● DIRECTIONS FOR THIS TASK
Transcribe only part of the material below: the lines from the one containing "made[o] = o.copy()" through the one containing "shutter > 0, shutter", inclusive, exactly as written.

● DATASET CONTENT
+ + + + + + +

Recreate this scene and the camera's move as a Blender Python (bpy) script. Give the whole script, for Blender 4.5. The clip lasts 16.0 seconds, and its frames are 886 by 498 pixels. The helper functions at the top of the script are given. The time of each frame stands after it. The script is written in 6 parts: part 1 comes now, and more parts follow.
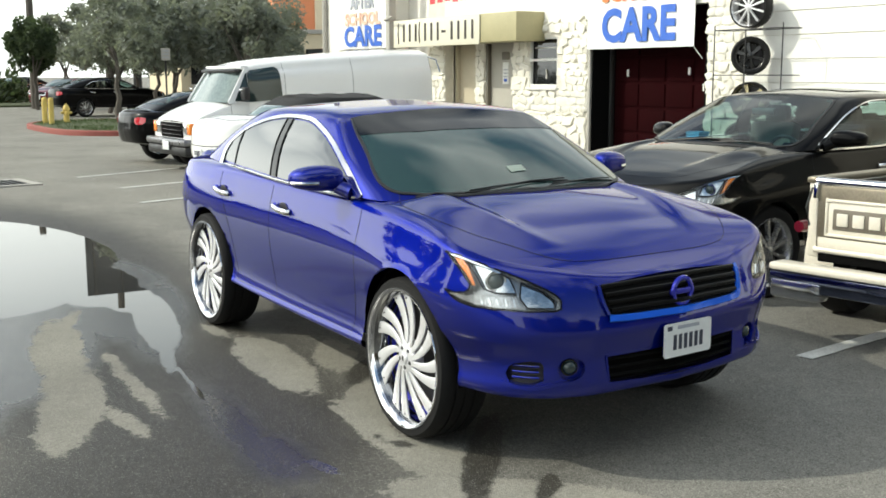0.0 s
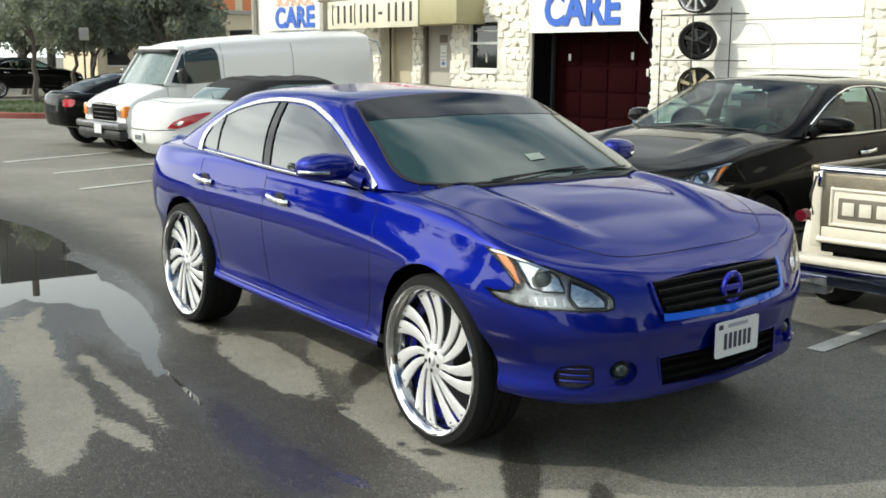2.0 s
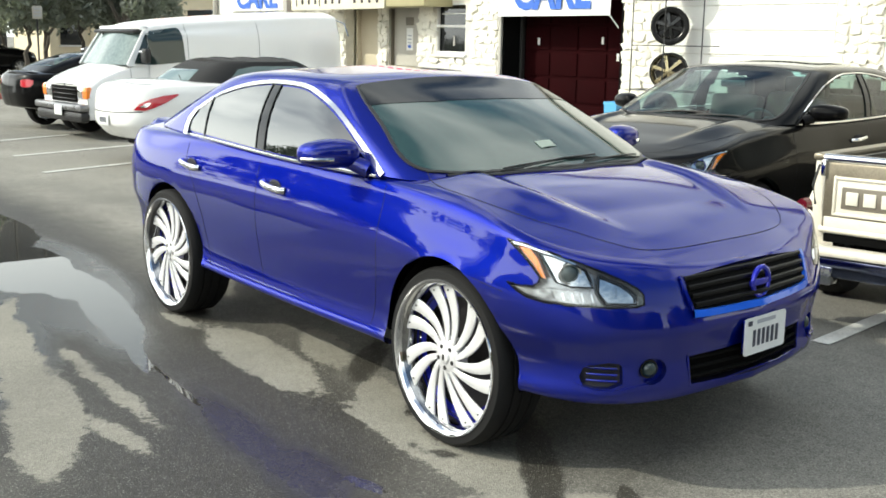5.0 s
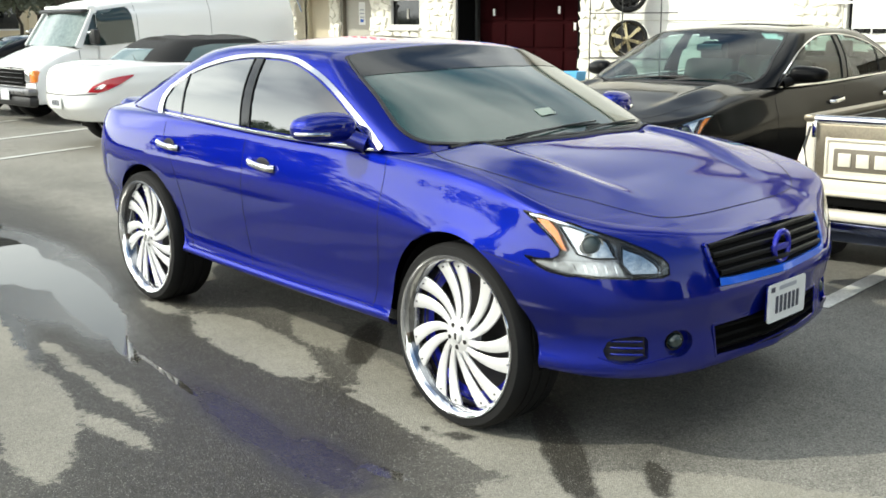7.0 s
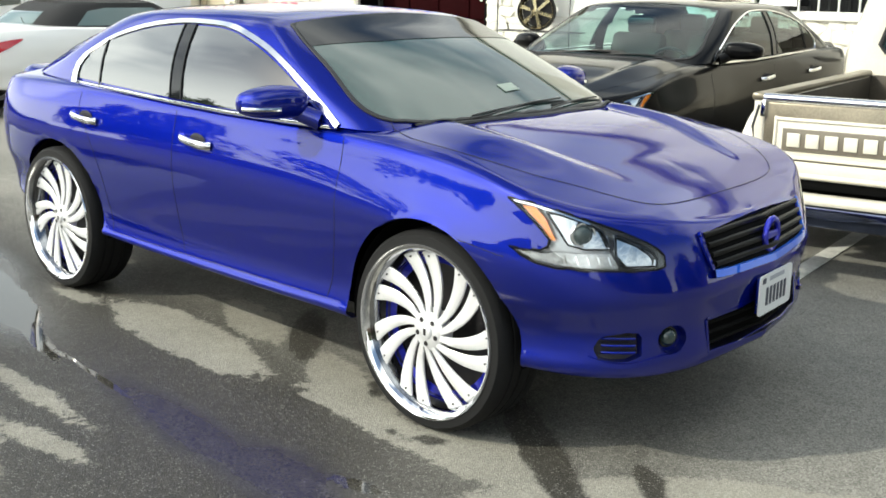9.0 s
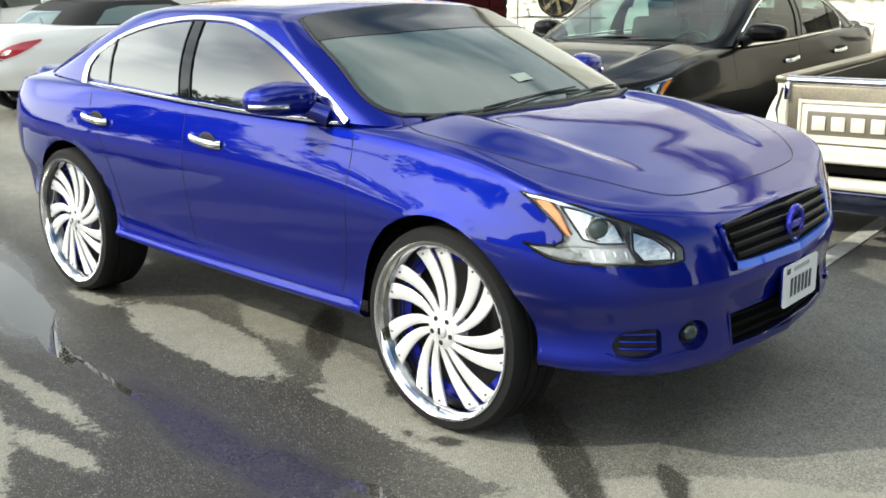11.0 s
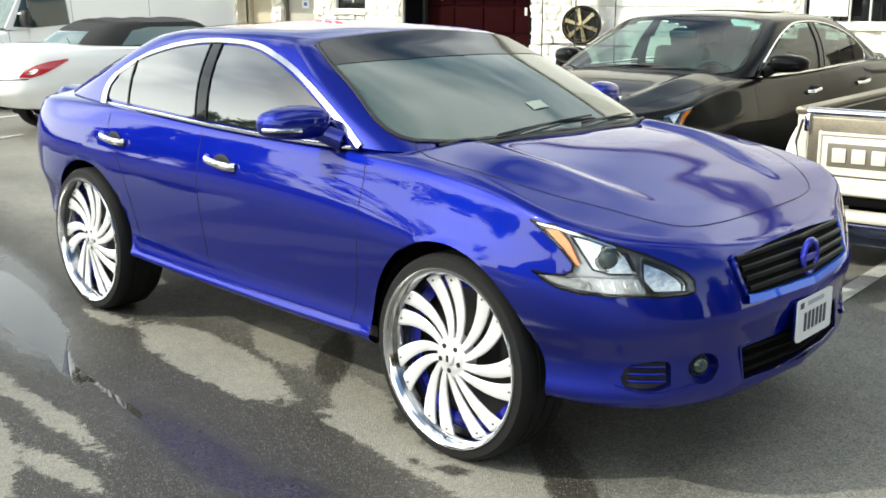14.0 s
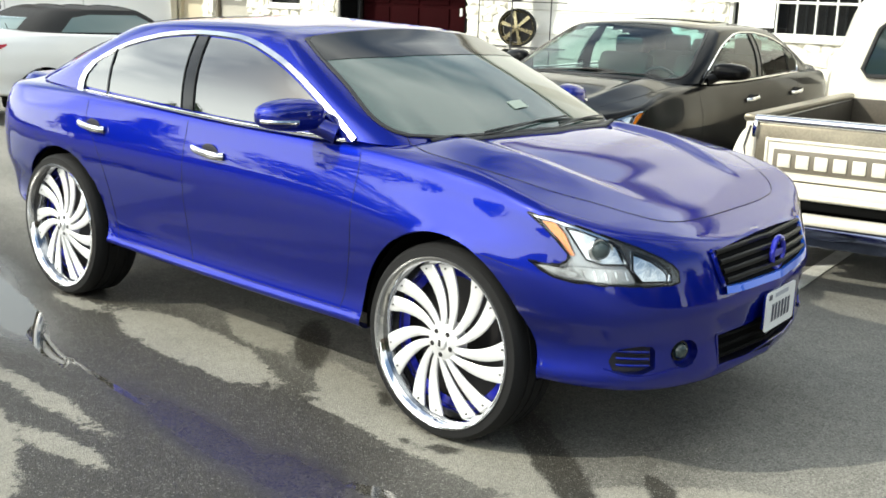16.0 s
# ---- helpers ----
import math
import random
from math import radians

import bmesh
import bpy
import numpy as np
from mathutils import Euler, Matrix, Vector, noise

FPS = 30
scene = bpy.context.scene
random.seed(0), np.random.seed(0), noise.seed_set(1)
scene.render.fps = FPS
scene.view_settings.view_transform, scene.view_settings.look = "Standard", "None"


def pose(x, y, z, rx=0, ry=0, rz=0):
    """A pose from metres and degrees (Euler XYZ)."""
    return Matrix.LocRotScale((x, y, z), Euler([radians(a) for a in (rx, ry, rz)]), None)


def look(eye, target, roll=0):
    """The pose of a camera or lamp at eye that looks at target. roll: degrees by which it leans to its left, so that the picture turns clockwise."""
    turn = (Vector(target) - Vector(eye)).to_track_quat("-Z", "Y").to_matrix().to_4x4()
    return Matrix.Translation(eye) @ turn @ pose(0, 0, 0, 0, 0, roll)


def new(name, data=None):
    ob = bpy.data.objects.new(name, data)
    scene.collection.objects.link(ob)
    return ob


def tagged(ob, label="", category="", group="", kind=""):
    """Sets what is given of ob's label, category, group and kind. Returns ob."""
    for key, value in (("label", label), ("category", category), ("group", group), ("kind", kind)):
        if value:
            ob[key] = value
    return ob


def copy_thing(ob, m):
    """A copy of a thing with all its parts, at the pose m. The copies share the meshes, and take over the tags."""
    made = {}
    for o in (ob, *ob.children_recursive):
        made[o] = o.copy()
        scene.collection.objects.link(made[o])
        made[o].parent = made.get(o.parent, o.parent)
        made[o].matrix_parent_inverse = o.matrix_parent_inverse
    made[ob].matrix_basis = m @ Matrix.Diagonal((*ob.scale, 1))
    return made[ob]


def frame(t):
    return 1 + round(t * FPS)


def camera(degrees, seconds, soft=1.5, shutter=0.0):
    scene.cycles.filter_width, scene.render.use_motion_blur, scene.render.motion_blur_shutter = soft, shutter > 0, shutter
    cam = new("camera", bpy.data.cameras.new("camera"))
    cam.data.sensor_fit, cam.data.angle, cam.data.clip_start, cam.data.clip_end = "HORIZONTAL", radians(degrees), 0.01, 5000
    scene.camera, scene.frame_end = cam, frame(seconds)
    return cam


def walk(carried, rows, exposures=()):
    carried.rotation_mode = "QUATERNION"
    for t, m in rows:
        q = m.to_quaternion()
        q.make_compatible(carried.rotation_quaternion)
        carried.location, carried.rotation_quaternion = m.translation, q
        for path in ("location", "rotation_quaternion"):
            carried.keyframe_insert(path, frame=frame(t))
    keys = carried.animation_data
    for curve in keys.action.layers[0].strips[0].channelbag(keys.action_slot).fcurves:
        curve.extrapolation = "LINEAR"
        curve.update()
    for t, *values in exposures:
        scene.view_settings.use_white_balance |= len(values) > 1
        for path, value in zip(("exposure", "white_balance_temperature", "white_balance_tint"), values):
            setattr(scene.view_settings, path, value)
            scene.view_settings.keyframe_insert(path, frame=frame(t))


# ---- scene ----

+ + + + + + +

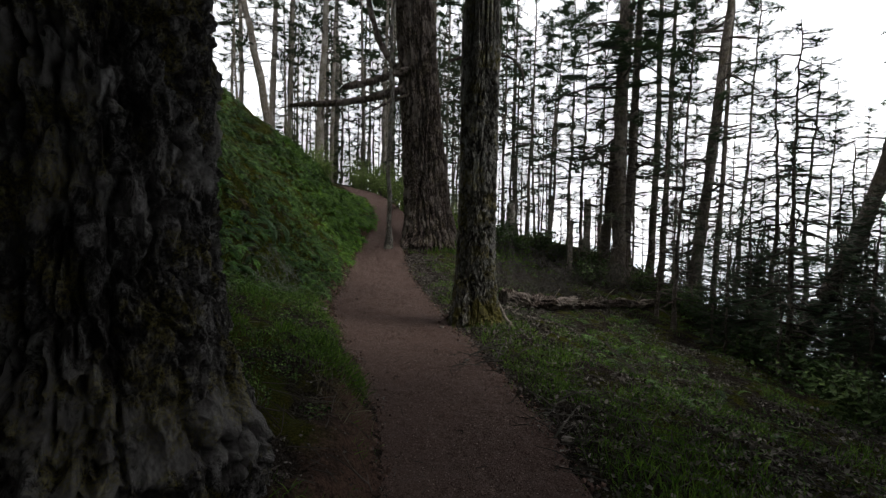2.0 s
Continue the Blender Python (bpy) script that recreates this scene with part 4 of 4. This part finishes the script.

+ + + + + + +

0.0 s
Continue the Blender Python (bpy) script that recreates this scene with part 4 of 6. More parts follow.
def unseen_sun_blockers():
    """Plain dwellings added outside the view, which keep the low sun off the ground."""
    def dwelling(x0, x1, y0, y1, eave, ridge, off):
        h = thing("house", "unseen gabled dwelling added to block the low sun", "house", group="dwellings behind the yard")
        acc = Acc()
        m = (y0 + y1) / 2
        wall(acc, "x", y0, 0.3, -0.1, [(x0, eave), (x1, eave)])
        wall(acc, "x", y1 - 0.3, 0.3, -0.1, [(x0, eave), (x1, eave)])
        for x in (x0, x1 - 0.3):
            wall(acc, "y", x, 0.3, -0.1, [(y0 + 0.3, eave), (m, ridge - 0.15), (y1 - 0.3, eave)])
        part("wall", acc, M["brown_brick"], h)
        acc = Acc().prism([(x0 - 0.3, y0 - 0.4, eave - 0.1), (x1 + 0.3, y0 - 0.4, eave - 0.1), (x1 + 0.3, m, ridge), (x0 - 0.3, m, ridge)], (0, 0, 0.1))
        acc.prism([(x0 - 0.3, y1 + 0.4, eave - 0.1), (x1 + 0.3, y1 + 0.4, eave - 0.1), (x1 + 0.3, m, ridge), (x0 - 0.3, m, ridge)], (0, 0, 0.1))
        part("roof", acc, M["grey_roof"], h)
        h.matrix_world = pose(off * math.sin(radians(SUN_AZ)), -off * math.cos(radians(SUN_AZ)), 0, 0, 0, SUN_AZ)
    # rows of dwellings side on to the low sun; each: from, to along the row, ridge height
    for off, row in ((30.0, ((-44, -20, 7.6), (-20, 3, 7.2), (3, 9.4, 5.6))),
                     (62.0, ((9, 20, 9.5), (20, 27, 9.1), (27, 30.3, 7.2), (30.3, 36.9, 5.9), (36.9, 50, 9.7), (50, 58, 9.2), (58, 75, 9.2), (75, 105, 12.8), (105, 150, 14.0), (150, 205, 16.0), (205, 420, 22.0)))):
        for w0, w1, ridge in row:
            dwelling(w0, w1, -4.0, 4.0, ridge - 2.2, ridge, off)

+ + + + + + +

● RESULT
        made[o] = o.copy()
        scene.collection.objects.link(made[o])
        made[o].parent = made.get(o.parent, o.parent)
        made[o].matrix_parent_inverse = o.matrix_parent_inverse
    made[ob].matrix_basis = m @ Matrix.Diagonal((*ob.scale, 1))
    return made[ob]


def frame(t):
    return 1 + round(t * FPS)


def camera(degrees, seconds, soft=1.5, shutter=0.0):
    scene.cycles.filter_width, scene.render.use_motion_blur, scene.render.motion_blur_shutter = soft, shutter > 0, shutter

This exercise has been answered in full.